### SHORT TASK
Write out the full set of records exactly. Any pictures in them do not belong in the copy.

[Records with scene code]
START
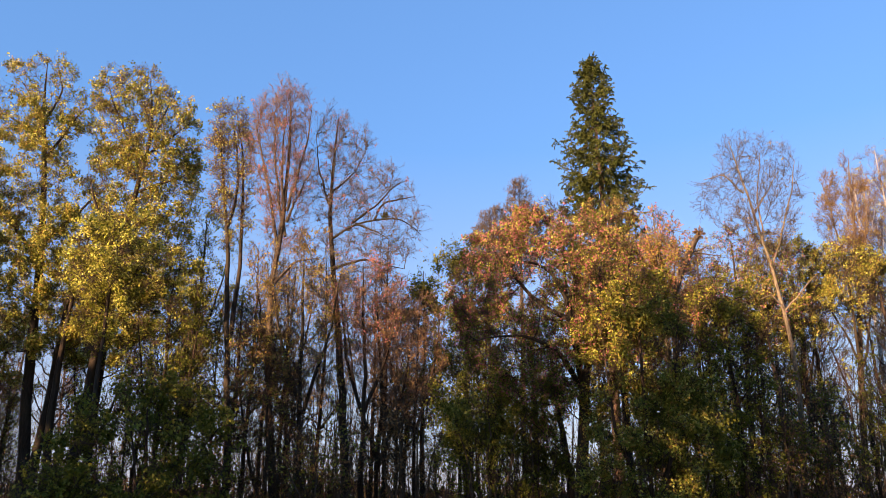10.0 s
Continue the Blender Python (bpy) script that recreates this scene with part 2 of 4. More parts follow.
def tree(name, label, base, stem, radius, env, seed, limbs=20, rise=1.1, n2=240, n3=1400, n4=4200, forks=(),
         bark=BARK, twig=TWIG, leaves=0, leaf_mats=(), leaf_size=0.13, leaf_low=-9, leaf_high=99, thin_top=0.0, clump=1.6, offset=(0, 0),
         l2=1.7, l3=0.75, l4=0.38, tone=0.0, droop=0.0, category="tree", group="", arch=0.35, gather=0.8, fork_radius=0.5, thick=1.0, lift=0.25, lean=0.0, fine=1.0, tufts=()):
    """A broad-leaved tree. stem: (dx, dy, z) from the foot up; env: (z, radius) of the crown; forks: more stems or large limbs."""
    rng = np.random.default_rng(seed)
    root = tagged(new(name), label, category, group)
    root.location = base
    S = spline([(0, 0, -0.15)] + list(stem), 16, rng, 0.035 * radius / 0.2)
    us = np.linspace(0, 1, 16)
    SR = radius * (1 - us) ** 0.75 * 0.95 + 0.015
    SR[0] *= 1.35
    v, f = tubes(S[None], SR[None], 9)
    link_mesh("trunk", v, f, [bark], root)
    carriers = [(S, SR)]
    for fk in forks:
        Fp = spline(fk, 12, rng, 0.03)
        j = np.argmin(np.linalg.norm(S - Fp[0], axis=1))
        FR = max(SR[j] * fork_radius, 0.03) * (1 - np.linspace(0, 1, 12)) ** 0.7 + 0.012
        v, f = tubes(Fp[None], FR[None], 7)
        link_mesh("limb", v, f, [bark], root)
        carriers.append((Fp, FR))
    ez, er = [e[0] for e in env], [e[1] for e in env]
    z0, z1 = ez[0], ez[-1]
    P1, R1 = [], []
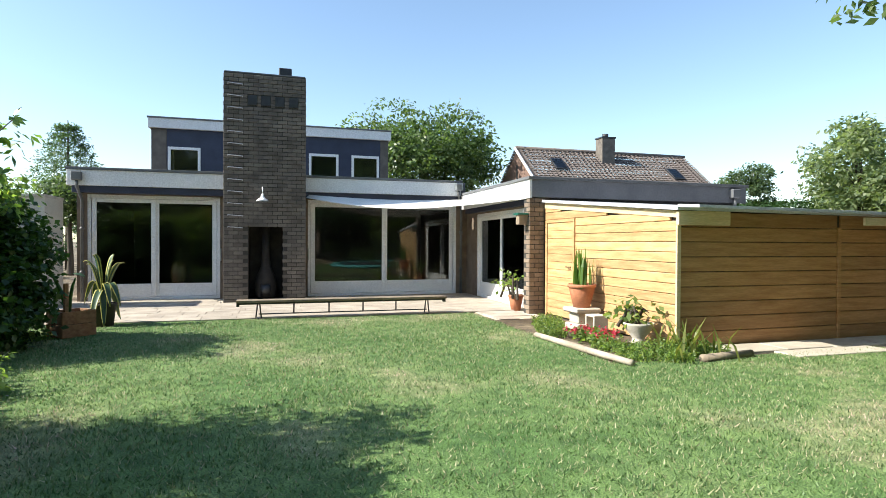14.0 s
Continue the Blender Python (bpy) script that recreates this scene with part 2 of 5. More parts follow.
PRINT = surface("pale_print", (0.50, 0.56, 0.55), (0.62, 0.68, 0.66), 12, 0.5, 0.0, 60)
PRINT_DIM = surface("worn_print", (0.16, 0.17, 0.17), (0.28, 0.30, 0.30), 20, 0.6, 0.0, 60)
TERRACOTTA = surface("terracotta", (0.36, 0.125, 0.06), (0.47, 0.20, 0.105), 6, 0.75, 0.25, 50)
STONE = surface("cast_stone", (0.42, 0.38, 0.32), (0.58, 0.54, 0.47), 7, 0.85, 0.4, 60)
PAVER = surface("washed_gravel_slab", (0.34, 0.29, 0.24), (0.48, 0.42, 0.35), 2.5, 0.9, 0.7, 75, per_piece=0.12)
SLAB = surface("sandy_concrete_slab", (0.40, 0.35, 0.28), (0.52, 0.47, 0.39), 2.5, 0.9, 0.4, 60, per_piece=0.1)
BARK = surface("oak_bark", (0.065, 0.054, 0.043), (0.28, 0.23, 0.18), 16, 0.95, 1.0, 34, (1, 1, 0.16))
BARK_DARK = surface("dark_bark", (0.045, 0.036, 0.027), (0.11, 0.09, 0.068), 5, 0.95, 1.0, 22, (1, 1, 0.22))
CUTWOOD = surface("split_firewood", (0.14, 0.088, 0.048), (0.40, 0.28, 0.165), 14, 0.9, 0.7, 45, per_piece=0.55)
SHEETING = surface("mossy_fibre_cement", (0.20, 0.155, 0.105), (0.36, 0.30, 0.22), 4, 0.95, 0.6, 45)
ROOFTILE = surface("brown_roof_tile", (0.105, 0.085, 0.075), (0.17, 0.14, 0.125), 2, 0.8, 0.3, 30, per_piece=0.2)
NB_BRICK = surface("red_brown_brick", (0.15, 0.095, 0.075), (0.23, 0.15, 0.12), 4, 0.9, 0.5, 50)
GREYCLAD = surface("grey_cladding", (0.115, 0.12, 0.135), (0.165, 0.17, 0.185), 2, 0.6, 0.1, 30)
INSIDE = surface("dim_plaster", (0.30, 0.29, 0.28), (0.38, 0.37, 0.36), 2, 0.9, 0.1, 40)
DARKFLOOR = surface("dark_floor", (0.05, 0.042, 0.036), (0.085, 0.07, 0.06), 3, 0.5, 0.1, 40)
CLOTH = surface("shade_cloth", (0.72, 0.72, 0.70), (0.80, 0.80, 0.78), 2, 0.85, 0.1, 120)
CURTAIN = surface("pale_curtain", (0.55, 0.55, 0.56), (0.66, 0.66, 0.66), 2, 0.9, 0.2, 60)
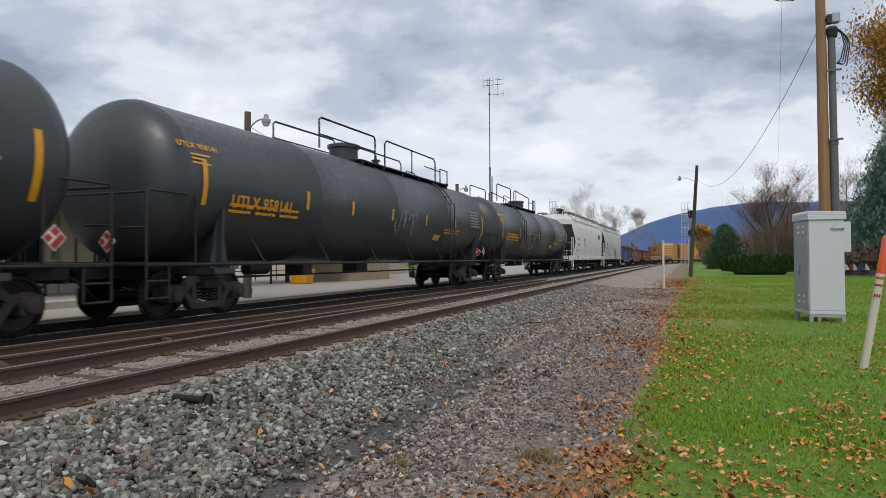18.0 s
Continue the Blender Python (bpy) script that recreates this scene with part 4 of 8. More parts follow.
def build_pavilion():
    """A second low house with a cross gable, farther along, and the flat-roofed hut before it."""
    b = thing("station_annex", "low annex with grey roof and a brown cross gable", "house")
    x0, x1, y0, y1 = -22.5, -30.0, 38.5, 51.5
    part("wall", Shape().box(x1, x0, y0, y1, -0.05, 2.5), STUCCO, b)
    ex, fx, rx, ez, rz = x0 + 0.8, x1 - 0.8, (x0 + x1) / 2, 2.5, 4.75
    v = [(ex, y0 - 1, ez), (ex, y1 + 1, ez), (fx, y1 + 1, ez), (fx, y0 - 1, ez), (rx, y0 + 1.5, rz), (rx, y1 - 3.0, rz)]
    v += [(a, q, c - 0.12) for a, q, c in v[:4]]
    part("roof", Shape().add(v, [(0, 1, 5, 4), (1, 2, 5), (2, 3, 4, 5), (0, 4, 3), (0, 6, 7, 1), (1, 7, 8, 2), (2, 8, 9, 3), (3, 9, 6, 0), (6, 9, 8, 7)]), SLATE, b)
    gy, gx = 44.6, x0 + 0.9
    part("gable", Shape().prism("x", [(gy - 1.9, 2.6), (gy + 1.9, 2.6), (gy, 4.0)], gx - 3.5, gx - 0.1), BROWN_TRIM, b, "brown shingled gable")
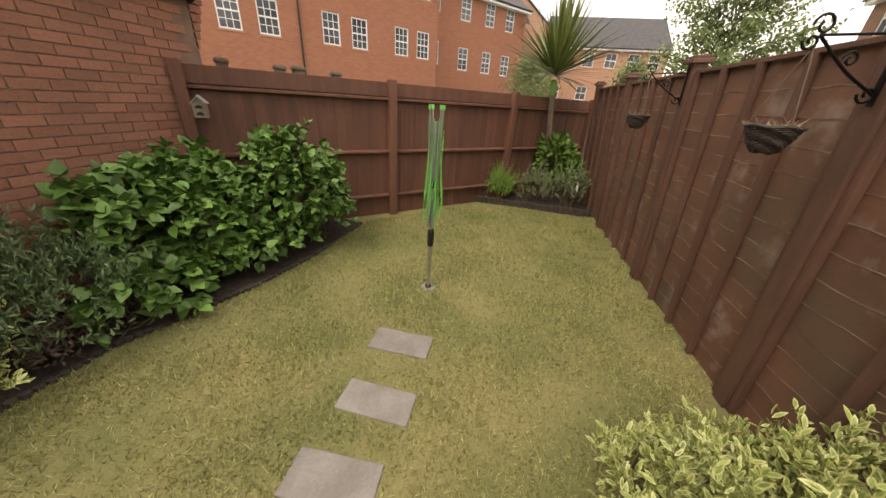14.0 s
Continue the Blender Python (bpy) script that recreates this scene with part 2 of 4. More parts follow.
END
### RESPONSE TO THIS EXERCISE
10.0 s
Continue the Blender Python (bpy) script that recreates this scene with part 2 of 4. More parts follow.
def tree(name, label, base, stem, radius, env, seed, limbs=20, rise=1.1, n2=240, n3=1400, n4=4200, forks=(),
         bark=BARK, twig=TWIG, leaves=0, leaf_mats=(), leaf_size=0.13, leaf_low=-9, leaf_high=99, thin_top=0.0, clump=1.6, offset=(0, 0),
         l2=1.7, l3=0.75, l4=0.38, tone=0.0, droop=0.0, category="tree", group="", arch=0.35, gather=0.8, fork_radius=0.5, thick=1.0, lift=0.25, lean=0.0, fine=1.0, tufts=()):
    """A broad-leaved tree. stem: (dx, dy, z) from the foot up; env: (z, radius) of the crown; forks: more stems or large limbs."""
    rng = np.random.default_rng(seed)
    root = tagged(new(name), label, category, group)
    root.location = base
    S = spline([(0, 0, -0.15)] + list(stem), 16, rng, 0.035 * radius / 0.2)
    us = np.linspace(0, 1, 16)
    SR = radius * (1 - us) ** 0.75 * 0.95 + 0.015
    SR[0] *= 1.35
    v, f = tubes(S[None], SR[None], 9)
    link_mesh("trunk", v, f, [bark], root)
    carriers = [(S, SR)]
    for fk in forks:
        Fp = spline(fk, 12, rng, 0.03)
        j = np.argmin(np.linalg.norm(S - Fp[0], axis=1))
        FR = max(SR[j] * fork_radius, 0.03) * (1 - np.linspace(0, 1, 12)) ** 0.7 + 0.012
        v, f = tubes(Fp[None], FR[None], 7)
        link_mesh("limb", v, f, [bark], root)
        carriers.append((Fp, FR))
    ez, er = [e[0] for e in env], [e[1] for e in env]
    z0, z1 = ez[0], ez[-1]
    P1, R1 = [], []
14.0 s
Continue the Blender Python (bpy) script that recreates this scene with part 2 of 5. More parts follow.
PRINT = surface("pale_print", (0.50, 0.56, 0.55), (0.62, 0.68, 0.66), 12, 0.5, 0.0, 60)
PRINT_DIM = surface("worn_print", (0.16, 0.17, 0.17), (0.28, 0.30, 0.30), 20, 0.6, 0.0, 60)
TERRACOTTA = surface("terracotta", (0.36, 0.125, 0.06), (0.47, 0.20, 0.105), 6, 0.75, 0.25, 50)
STONE = surface("cast_stone", (0.42, 0.38, 0.32), (0.58, 0.54, 0.47), 7, 0.85, 0.4, 60)
PAVER = surface("washed_gravel_slab", (0.34, 0.29, 0.24), (0.48, 0.42, 0.35), 2.5, 0.9, 0.7, 75, per_piece=0.12)
SLAB = surface("sandy_concrete_slab", (0.40, 0.35, 0.28), (0.52, 0.47, 0.39), 2.5, 0.9, 0.4, 60, per_piece=0.1)
BARK = surface("oak_bark", (0.065, 0.054, 0.043), (0.28, 0.23, 0.18), 16, 0.95, 1.0, 34, (1, 1, 0.16))
BARK_DARK = surface("dark_bark", (0.045, 0.036, 0.027), (0.11, 0.09, 0.068), 5, 0.95, 1.0, 22, (1, 1, 0.22))
CUTWOOD = surface("split_firewood", (0.14, 0.088, 0.048), (0.40, 0.28, 0.165), 14, 0.9, 0.7, 45, per_piece=0.55)
SHEETING = surface("mossy_fibre_cement", (0.20, 0.155, 0.105), (0.36, 0.30, 0.22), 4, 0.95, 0.6, 45)
ROOFTILE = surface("brown_roof_tile", (0.105, 0.085, 0.075), (0.17, 0.14, 0.125), 2, 0.8, 0.3, 30, per_piece=0.2)
NB_BRICK = surface("red_brown_brick", (0.15, 0.095, 0.075), (0.23, 0.15, 0.12), 4, 0.9, 0.5, 50)
GREYCLAD = surface("grey_cladding", (0.115, 0.12, 0.135), (0.165, 0.17, 0.185), 2, 0.6, 0.1, 30)
INSIDE = surface("dim_plaster", (0.30, 0.29, 0.28), (0.38, 0.37, 0.36), 2, 0.9, 0.1, 40)
DARKFLOOR = surface("dark_floor", (0.05, 0.042, 0.036), (0.085, 0.07, 0.06), 3, 0.5, 0.1, 40)
CLOTH = surface("shade_cloth", (0.72, 0.72, 0.70), (0.80, 0.80, 0.78), 2, 0.85, 0.1, 120)
CURTAIN = surface("pale_curtain", (0.55, 0.55, 0.56), (0.66, 0.66, 0.66), 2, 0.9, 0.2, 60)
18.0 s
Continue the Blender Python (bpy) script that recreates this scene with part 4 of 8. More parts follow.
def build_pavilion():
    """A second low house with a cross gable, farther along, and the flat-roofed hut before it."""
    b = thing("station_annex", "low annex with grey roof and a brown cross gable", "house")
    x0, x1, y0, y1 = -22.5, -30.0, 38.5, 51.5
    part("wall", Shape().box(x1, x0, y0, y1, -0.05, 2.5), STUCCO, b)
    ex, fx, rx, ez, rz = x0 + 0.8, x1 - 0.8, (x0 + x1) / 2, 2.5, 4.75
    v = [(ex, y0 - 1, ez), (ex, y1 + 1, ez), (fx, y1 + 1, ez), (fx, y0 - 1, ez), (rx, y0 + 1.5, rz), (rx, y1 - 3.0, rz)]
    v += [(a, q, c - 0.12) for a, q, c in v[:4]]
    part("roof", Shape().add(v, [(0, 1, 5, 4), (1, 2, 5), (2, 3, 4, 5), (0, 4, 3), (0, 6, 7, 1), (1, 7, 8, 2), (2, 8, 9, 3), (3, 9, 6, 0), (6, 9, 8, 7)]), SLATE, b)
    gy, gx = 44.6, x0 + 0.9
    part("gable", Shape().prism("x", [(gy - 1.9, 2.6), (gy + 1.9, 2.6), (gy, 4.0)], gx - 3.5, gx - 0.1), BROWN_TRIM, b, "brown shingled gable")
14.0 s
Continue the Blender Python (bpy) script that recreates this scene with part 2 of 4. More parts follow.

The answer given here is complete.